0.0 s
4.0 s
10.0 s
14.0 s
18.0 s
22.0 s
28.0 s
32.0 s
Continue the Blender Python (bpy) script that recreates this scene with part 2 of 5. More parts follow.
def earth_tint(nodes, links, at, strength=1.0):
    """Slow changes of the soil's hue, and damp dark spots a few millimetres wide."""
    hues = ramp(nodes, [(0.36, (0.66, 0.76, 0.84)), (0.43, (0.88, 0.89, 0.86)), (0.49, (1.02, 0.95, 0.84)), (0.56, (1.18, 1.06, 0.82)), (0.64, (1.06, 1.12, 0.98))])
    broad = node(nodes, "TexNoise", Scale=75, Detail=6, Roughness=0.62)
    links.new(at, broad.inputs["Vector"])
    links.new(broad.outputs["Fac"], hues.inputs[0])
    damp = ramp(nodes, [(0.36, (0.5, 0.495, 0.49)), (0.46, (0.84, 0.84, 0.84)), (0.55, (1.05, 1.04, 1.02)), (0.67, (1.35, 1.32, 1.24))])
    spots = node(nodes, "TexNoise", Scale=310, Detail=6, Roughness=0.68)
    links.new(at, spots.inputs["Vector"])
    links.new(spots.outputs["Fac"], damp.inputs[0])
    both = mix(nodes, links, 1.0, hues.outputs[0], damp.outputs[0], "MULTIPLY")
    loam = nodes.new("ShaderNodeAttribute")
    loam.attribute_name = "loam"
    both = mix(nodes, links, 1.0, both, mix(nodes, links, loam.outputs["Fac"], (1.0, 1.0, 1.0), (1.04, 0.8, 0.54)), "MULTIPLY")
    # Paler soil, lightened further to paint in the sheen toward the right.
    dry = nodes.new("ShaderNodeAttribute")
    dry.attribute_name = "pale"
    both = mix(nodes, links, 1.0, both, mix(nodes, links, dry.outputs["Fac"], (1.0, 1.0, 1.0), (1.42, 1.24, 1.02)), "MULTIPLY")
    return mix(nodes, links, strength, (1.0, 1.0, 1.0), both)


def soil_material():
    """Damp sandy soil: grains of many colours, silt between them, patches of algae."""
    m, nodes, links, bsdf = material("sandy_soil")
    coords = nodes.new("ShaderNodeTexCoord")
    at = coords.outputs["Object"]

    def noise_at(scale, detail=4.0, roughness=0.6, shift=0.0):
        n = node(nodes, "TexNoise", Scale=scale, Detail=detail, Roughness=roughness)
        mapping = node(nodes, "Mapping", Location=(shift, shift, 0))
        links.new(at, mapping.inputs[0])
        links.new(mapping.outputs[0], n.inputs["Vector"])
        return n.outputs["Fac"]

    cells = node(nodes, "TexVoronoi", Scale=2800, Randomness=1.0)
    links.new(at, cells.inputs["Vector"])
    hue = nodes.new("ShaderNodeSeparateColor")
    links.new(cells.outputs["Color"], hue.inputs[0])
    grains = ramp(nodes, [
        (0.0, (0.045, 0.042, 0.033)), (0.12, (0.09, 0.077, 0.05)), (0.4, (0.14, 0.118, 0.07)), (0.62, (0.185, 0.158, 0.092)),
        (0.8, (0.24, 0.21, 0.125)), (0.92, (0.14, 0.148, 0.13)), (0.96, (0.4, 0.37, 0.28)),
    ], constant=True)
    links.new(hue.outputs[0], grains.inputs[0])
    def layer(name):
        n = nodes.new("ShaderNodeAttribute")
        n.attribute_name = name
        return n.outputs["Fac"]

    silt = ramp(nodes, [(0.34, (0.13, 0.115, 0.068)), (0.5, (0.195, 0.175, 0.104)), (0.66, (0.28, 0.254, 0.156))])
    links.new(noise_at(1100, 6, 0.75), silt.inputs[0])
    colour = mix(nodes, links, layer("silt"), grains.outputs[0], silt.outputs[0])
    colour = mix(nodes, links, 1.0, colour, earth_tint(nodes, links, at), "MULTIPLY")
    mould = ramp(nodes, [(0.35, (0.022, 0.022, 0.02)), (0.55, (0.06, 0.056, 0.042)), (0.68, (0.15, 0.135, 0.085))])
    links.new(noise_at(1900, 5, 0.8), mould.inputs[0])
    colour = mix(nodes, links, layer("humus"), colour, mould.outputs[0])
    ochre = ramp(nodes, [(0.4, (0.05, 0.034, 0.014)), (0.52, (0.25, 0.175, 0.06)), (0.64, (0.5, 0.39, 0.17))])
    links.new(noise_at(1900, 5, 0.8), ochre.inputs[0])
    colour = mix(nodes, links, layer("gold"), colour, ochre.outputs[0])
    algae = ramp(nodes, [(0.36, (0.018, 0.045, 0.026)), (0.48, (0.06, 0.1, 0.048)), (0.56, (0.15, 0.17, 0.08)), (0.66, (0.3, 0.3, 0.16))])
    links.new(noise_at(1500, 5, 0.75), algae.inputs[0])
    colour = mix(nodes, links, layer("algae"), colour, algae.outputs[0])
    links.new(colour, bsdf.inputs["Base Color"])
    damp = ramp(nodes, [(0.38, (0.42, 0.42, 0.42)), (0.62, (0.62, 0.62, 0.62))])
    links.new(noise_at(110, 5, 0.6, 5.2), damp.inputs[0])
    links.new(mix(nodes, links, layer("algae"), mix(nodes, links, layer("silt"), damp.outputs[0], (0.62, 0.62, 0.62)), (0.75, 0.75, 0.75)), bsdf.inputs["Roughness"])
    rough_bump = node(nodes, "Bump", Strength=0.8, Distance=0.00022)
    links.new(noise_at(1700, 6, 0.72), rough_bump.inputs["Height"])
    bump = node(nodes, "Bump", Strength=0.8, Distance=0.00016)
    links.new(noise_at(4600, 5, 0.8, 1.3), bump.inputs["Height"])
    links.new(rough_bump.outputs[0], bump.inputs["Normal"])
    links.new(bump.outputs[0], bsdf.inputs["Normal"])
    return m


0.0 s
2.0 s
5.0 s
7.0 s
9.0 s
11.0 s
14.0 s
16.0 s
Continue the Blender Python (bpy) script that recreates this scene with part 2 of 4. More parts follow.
· · ·
**Goal:**
Extract every entry above as it appears.

**Expected answer:**
0.0 s
4.0 s
10.0 s
14.0 s
18.0 s
22.0 s
28.0 s
32.0 s
Continue the Blender Python (bpy) script that recreates this scene with part 2 of 5. More parts follow.
def earth_tint(nodes, links, at, strength=1.0):
    """Slow changes of the soil's hue, and damp dark spots a few millimetres wide."""
    hues = ramp(nodes, [(0.36, (0.66, 0.76, 0.84)), (0.43, (0.88, 0.89, 0.86)), (0.49, (1.02, 0.95, 0.84)), (0.56, (1.18, 1.06, 0.82)), (0.64, (1.06, 1.12, 0.98))])
    broad = node(nodes, "TexNoise", Scale=75, Detail=6, Roughness=0.62)
    links.new(at, broad.inputs["Vector"])
    links.new(broad.outputs["Fac"], hues.inputs[0])
    damp = ramp(nodes, [(0.36, (0.5, 0.495, 0.49)), (0.46, (0.84, 0.84, 0.84)), (0.55, (1.05, 1.04, 1.02)), (0.67, (1.35, 1.32, 1.24))])
    spots = node(nodes, "TexNoise", Scale=310, Detail=6, Roughness=0.68)
    links.new(at, spots.inputs["Vector"])
    links.new(spots.outputs["Fac"], damp.inputs[0])
    both = mix(nodes, links, 1.0, hues.outputs[0], damp.outputs[0], "MULTIPLY")
    loam = nodes.new("ShaderNodeAttribute")
    loam.attribute_name = "loam"
    both = mix(nodes, links, 1.0, both, mix(nodes, links, loam.outputs["Fac"], (1.0, 1.0, 1.0), (1.04, 0.8, 0.54)), "MULTIPLY")
    # Paler soil, lightened further to paint in the sheen toward the right.
    dry = nodes.new("ShaderNodeAttribute")
    dry.attribute_name = "pale"
    both = mix(nodes, links, 1.0, both, mix(nodes, links, dry.outputs["Fac"], (1.0, 1.0, 1.0), (1.42, 1.24, 1.02)), "MULTIPLY")
    return mix(nodes, links, strength, (1.0, 1.0, 1.0), both)


def soil_material():
    """Damp sandy soil: grains of many colours, silt between them, patches of algae."""
    m, nodes, links, bsdf = material("sandy_soil")
    coords = nodes.new("ShaderNodeTexCoord")
    at = coords.outputs["Object"]

    def noise_at(scale, detail=4.0, roughness=0.6, shift=0.0):
        n = node(nodes, "TexNoise", Scale=scale, Detail=detail, Roughness=roughness)
        mapping = node(nodes, "Mapping", Location=(shift, shift, 0))
        links.new(at, mapping.inputs[0])
        links.new(mapping.outputs[0], n.inputs["Vector"])
        return n.outputs["Fac"]

    cells = node(nodes, "TexVoronoi", Scale=2800, Randomness=1.0)
    links.new(at, cells.inputs["Vector"])
    hue = nodes.new("ShaderNodeSeparateColor")
    links.new(cells.outputs["Color"], hue.inputs[0])
    grains = ramp(nodes, [
        (0.0, (0.045, 0.042, 0.033)), (0.12, (0.09, 0.077, 0.05)), (0.4, (0.14, 0.118, 0.07)), (0.62, (0.185, 0.158, 0.092)),
        (0.8, (0.24, 0.21, 0.125)), (0.92, (0.14, 0.148, 0.13)), (0.96, (0.4, 0.37, 0.28)),
    ], constant=True)
    links.new(hue.outputs[0], grains.inputs[0])
    def layer(name):
        n = nodes.new("ShaderNodeAttribute")
        n.attribute_name = name
        return n.outputs["Fac"]

    silt = ramp(nodes, [(0.34, (0.13, 0.115, 0.068)), (0.5, (0.195, 0.175, 0.104)), (0.66, (0.28, 0.254, 0.156))])
    links.new(noise_at(1100, 6, 0.75), silt.inputs[0])
    colour = mix(nodes, links, layer("silt"), grains.outputs[0], silt.outputs[0])
    colour = mix(nodes, links, 1.0, colour, earth_tint(nodes, links, at), "MULTIPLY")
    mould = ramp(nodes, [(0.35, (0.022, 0.022, 0.02)), (0.55, (0.06, 0.056, 0.042)), (0.68, (0.15, 0.135, 0.085))])
    links.new(noise_at(1900, 5, 0.8), mould.inputs[0])
    colour = mix(nodes, links, layer("humus"), colour, mould.outputs[0])
    ochre = ramp(nodes, [(0.4, (0.05, 0.034, 0.014)), (0.52, (0.25, 0.175, 0.06)), (0.64, (0.5, 0.39, 0.17))])
    links.new(noise_at(1900, 5, 0.8), ochre.inputs[0])
    colour = mix(nodes, links, layer("gold"), colour, ochre.outputs[0])
    algae = ramp(nodes, [(0.36, (0.018, 0.045, 0.026)), (0.48, (0.06, 0.1, 0.048)), (0.56, (0.15, 0.17, 0.08)), (0.66, (0.3, 0.3, 0.16))])
    links.new(noise_at(1500, 5, 0.75), algae.inputs[0])
    colour = mix(nodes, links, layer("algae"), colour, algae.outputs[0])
    links.new(colour, bsdf.inputs["Base Color"])
    damp = ramp(nodes, [(0.38, (0.42, 0.42, 0.42)), (0.62, (0.62, 0.62, 0.62))])
    links.new(noise_at(110, 5, 0.6, 5.2), damp.inputs[0])
    links.new(mix(nodes, links, layer("algae"), mix(nodes, links, layer("silt"), damp.outputs[0], (0.62, 0.62, 0.62)), (0.75, 0.75, 0.75)), bsdf.inputs["Roughness"])
    rough_bump = node(nodes, "Bump", Strength=0.8, Distance=0.00022)
    links.new(noise_at(1700, 6, 0.72), rough_bump.inputs["Height"])
    bump = node(nodes, "Bump", Strength=0.8, Distance=0.00016)
    links.new(noise_at(4600, 5, 0.8, 1.3), bump.inputs["Height"])
    links.new(rough_bump.outputs[0], bump.inputs["Normal"])
    links.new(bump.outputs[0], bsdf.inputs["Normal"])
    return m


0.0 s
2.0 s
5.0 s
7.0 s
9.0 s
11.0 s
14.0 s
16.0 s
Continue the Blender Python (bpy) script that recreates this scene with part 2 of 4. More parts follow.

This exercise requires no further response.